What is needed — Search the listing for the string "recreates" and copy every line that contains it.

Data for this task —
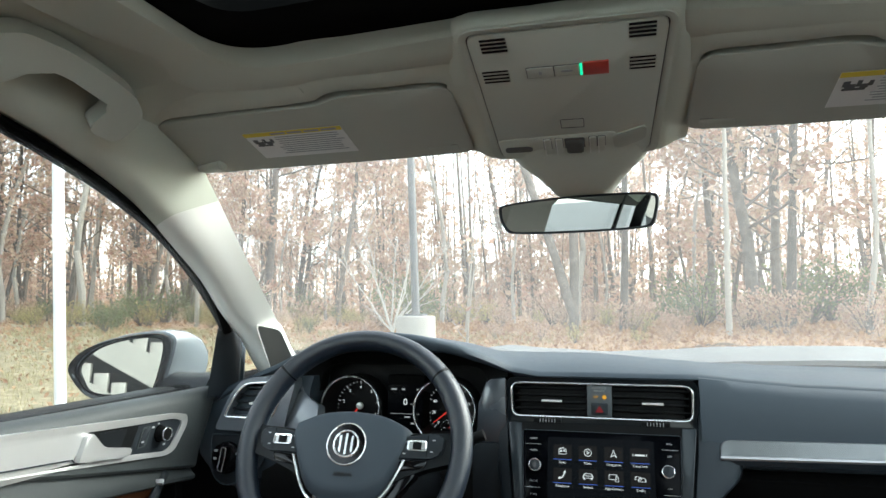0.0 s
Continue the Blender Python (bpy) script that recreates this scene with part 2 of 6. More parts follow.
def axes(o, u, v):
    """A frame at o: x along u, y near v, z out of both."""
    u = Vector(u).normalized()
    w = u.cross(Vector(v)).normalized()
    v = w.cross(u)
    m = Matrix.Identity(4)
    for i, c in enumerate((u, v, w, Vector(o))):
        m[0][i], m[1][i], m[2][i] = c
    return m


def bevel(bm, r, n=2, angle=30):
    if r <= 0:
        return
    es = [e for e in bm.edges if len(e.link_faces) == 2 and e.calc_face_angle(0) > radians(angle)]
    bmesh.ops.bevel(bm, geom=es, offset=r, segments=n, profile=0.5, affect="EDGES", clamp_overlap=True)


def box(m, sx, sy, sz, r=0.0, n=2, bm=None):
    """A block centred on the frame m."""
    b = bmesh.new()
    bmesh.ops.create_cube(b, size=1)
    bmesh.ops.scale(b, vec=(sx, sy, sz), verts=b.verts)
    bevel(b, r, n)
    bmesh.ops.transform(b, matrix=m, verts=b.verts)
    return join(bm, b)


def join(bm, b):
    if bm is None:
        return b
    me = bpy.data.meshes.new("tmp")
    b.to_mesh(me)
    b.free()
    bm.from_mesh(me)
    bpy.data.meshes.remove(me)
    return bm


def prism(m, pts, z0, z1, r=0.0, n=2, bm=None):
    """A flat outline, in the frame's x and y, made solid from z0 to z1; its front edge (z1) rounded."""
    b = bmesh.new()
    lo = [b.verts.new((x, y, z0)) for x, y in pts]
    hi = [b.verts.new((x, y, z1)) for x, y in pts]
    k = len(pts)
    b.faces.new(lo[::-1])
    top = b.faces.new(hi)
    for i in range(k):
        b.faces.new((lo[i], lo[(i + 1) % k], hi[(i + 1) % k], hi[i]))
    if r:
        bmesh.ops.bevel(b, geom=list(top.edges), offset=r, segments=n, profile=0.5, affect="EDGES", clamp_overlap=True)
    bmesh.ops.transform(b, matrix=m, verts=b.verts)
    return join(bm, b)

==

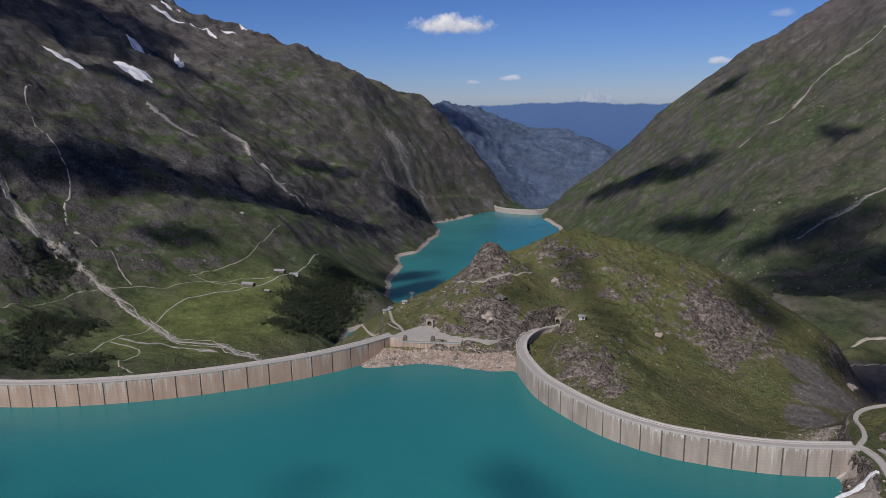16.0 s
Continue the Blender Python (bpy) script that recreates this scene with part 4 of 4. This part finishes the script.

==

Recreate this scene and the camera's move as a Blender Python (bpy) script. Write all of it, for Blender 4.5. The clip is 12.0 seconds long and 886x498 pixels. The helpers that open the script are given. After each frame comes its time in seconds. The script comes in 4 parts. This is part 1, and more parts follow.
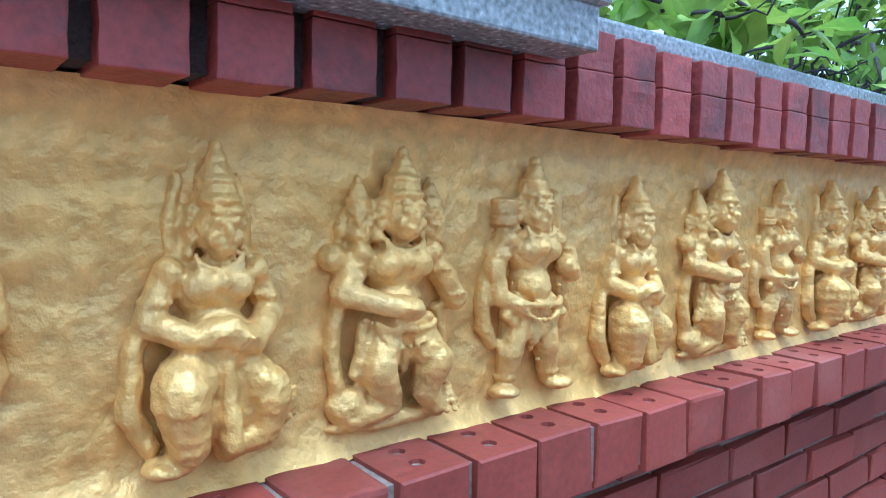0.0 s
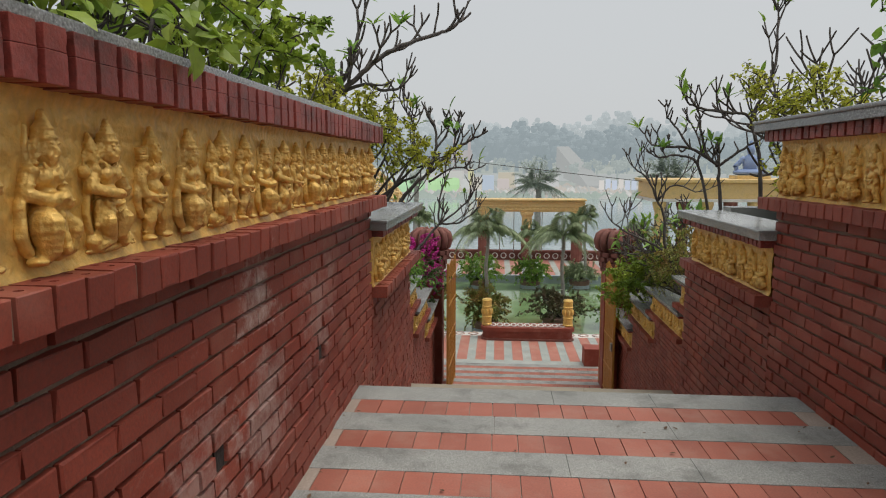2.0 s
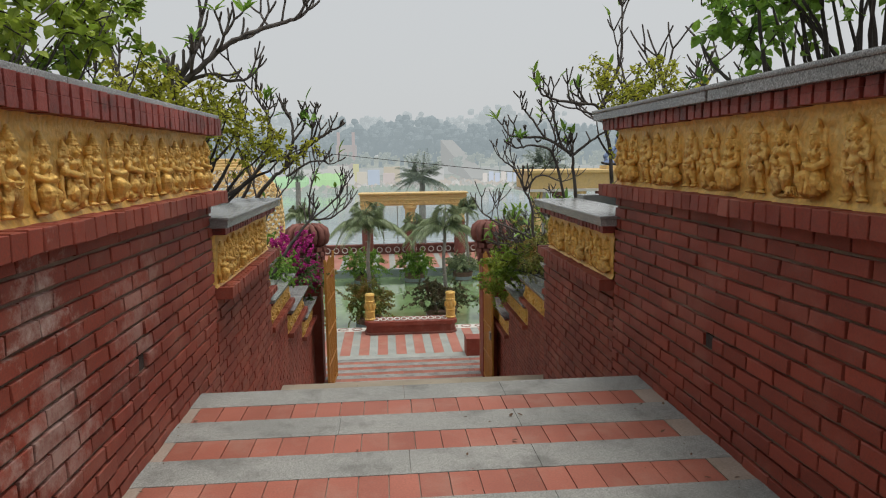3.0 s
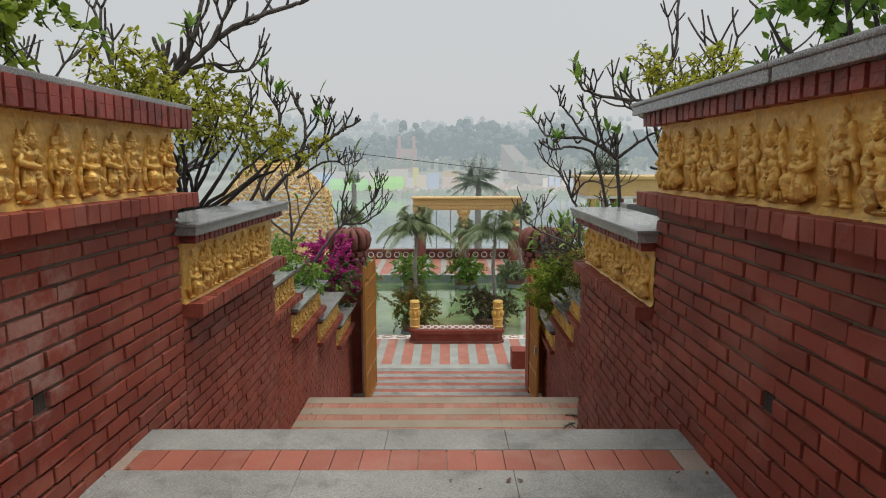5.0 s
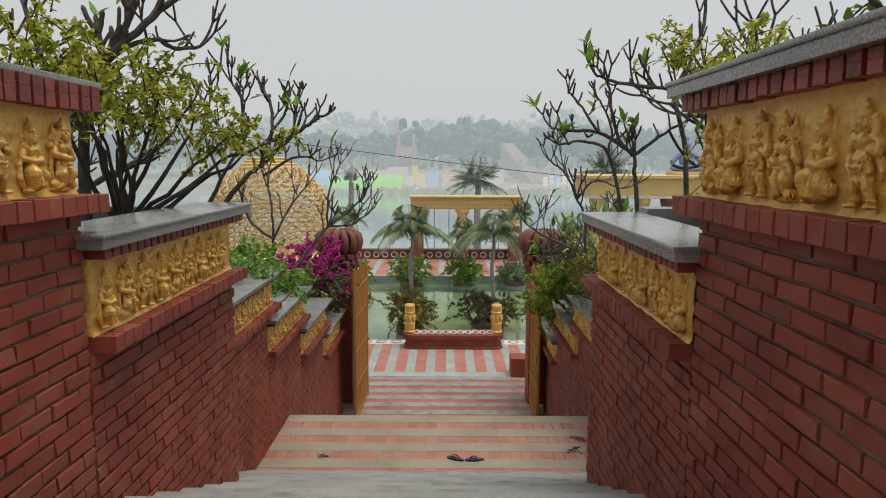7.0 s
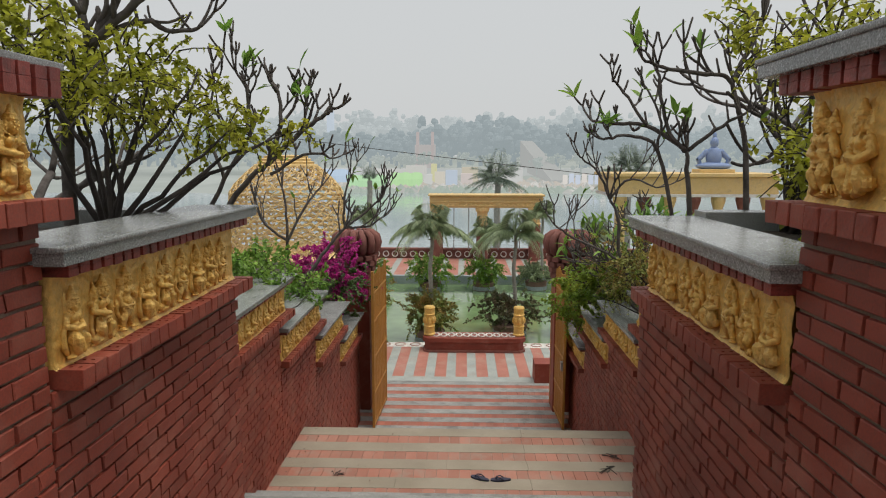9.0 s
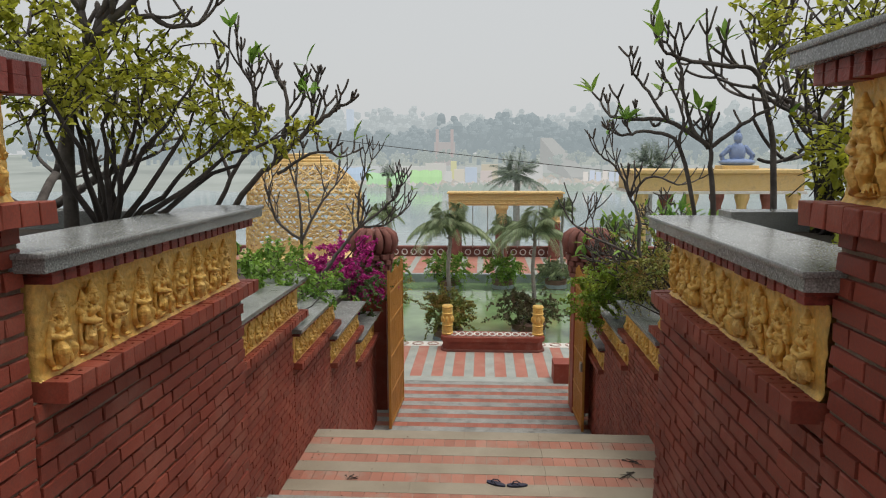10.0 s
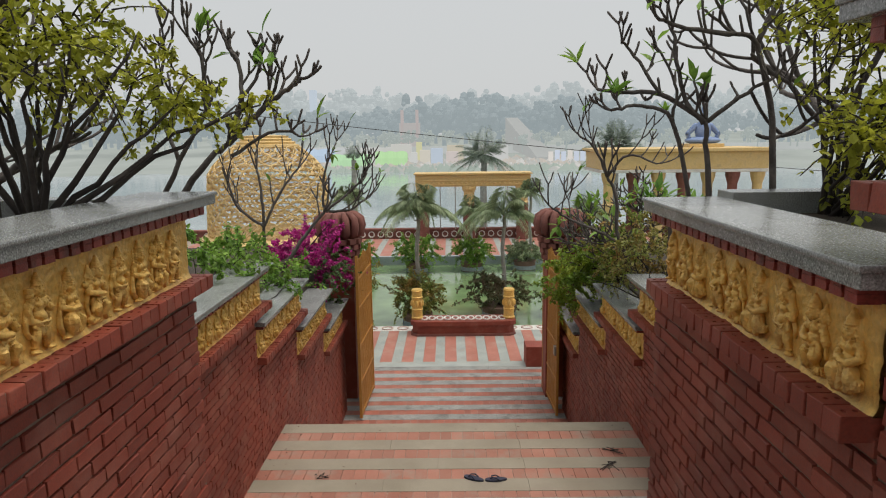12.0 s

Answer in full —
Continue the Blender Python (bpy) script that recreates this scene with part 2 of 6. More parts follow.
Continue the Blender Python (bpy) script that recreates this scene with part 4 of 4. This part finishes the script.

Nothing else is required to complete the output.